INSTRUCTIONS FOR THE TASK -
Emit the data below verbatim, stripping out any pictures.

GIVEN DATA -

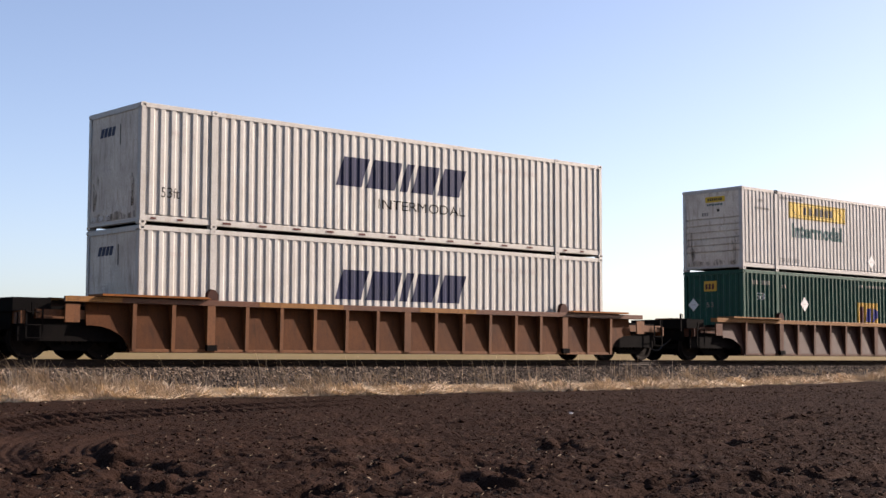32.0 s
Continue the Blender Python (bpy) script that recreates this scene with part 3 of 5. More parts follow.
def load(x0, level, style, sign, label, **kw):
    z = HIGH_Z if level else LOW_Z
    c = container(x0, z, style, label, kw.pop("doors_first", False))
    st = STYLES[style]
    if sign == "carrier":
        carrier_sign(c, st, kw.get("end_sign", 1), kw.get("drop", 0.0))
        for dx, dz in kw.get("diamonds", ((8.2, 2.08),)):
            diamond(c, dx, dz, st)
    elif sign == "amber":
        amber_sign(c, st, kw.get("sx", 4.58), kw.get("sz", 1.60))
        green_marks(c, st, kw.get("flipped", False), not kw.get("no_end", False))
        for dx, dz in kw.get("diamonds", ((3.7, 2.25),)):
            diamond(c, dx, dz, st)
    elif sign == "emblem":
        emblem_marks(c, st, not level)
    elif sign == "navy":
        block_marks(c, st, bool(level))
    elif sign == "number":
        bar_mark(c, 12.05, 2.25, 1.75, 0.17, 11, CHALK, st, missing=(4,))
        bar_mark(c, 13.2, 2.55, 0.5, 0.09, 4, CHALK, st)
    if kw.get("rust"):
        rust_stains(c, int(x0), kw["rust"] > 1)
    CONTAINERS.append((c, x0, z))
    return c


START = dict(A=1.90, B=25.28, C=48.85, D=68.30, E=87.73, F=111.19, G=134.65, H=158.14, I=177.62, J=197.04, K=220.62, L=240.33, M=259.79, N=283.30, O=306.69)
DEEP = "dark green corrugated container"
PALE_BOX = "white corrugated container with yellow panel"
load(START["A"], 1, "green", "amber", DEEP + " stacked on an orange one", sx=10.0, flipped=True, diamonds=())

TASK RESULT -
32.0 s
Continue the Blender Python (bpy) script that recreates this scene with part 3 of 5. More parts follow.
def load(x0, level, style, sign, label, **kw):
    z = HIGH_Z if level else LOW_Z
    c = container(x0, z, style, label, kw.pop("doors_first", False))
    st = STYLES[style]
    if sign == "carrier":
        carrier_sign(c, st, kw.get("end_sign", 1), kw.get("drop", 0.0))
        for dx, dz in kw.get("diamonds", ((8.2, 2.08),)):
            diamond(c, dx, dz, st)
    elif sign == "amber":
        amber_sign(c, st, kw.get("sx", 4.58), kw.get("sz", 1.60))
        green_marks(c, st, kw.get("flipped", False), not kw.get("no_end", False))
        for dx, dz in kw.get("diamonds", ((3.7, 2.25),)):
            diamond(c, dx, dz, st)
    elif sign == "emblem":
        emblem_marks(c, st, not level)
    elif sign == "navy":
        block_marks(c, st, bool(level))
    elif sign == "number":
        bar_mark(c, 12.05, 2.25, 1.75, 0.17, 11, CHALK, st, missing=(4,))
        bar_mark(c, 13.2, 2.55, 0.5, 0.09, 4, CHALK, st)
    if kw.get("rust"):
        rust_stains(c, int(x0), kw["rust"] > 1)
    CONTAINERS.append((c, x0, z))
    return c


START = dict(A=1.90, B=25.28, C=48.85, D=68.30, E=87.73, F=111.19, G=134.65, H=158.14, I=177.62, J=197.04, K=220.62, L=240.33, M=259.79, N=283.30, O=306.69)
DEEP = "dark green corrugated container"
PALE_BOX = "white corrugated container with yellow panel"
load(START["A"], 1, "green", "amber", DEEP + " stacked on an orange one", sx=10.0, flipped=True, diamonds=())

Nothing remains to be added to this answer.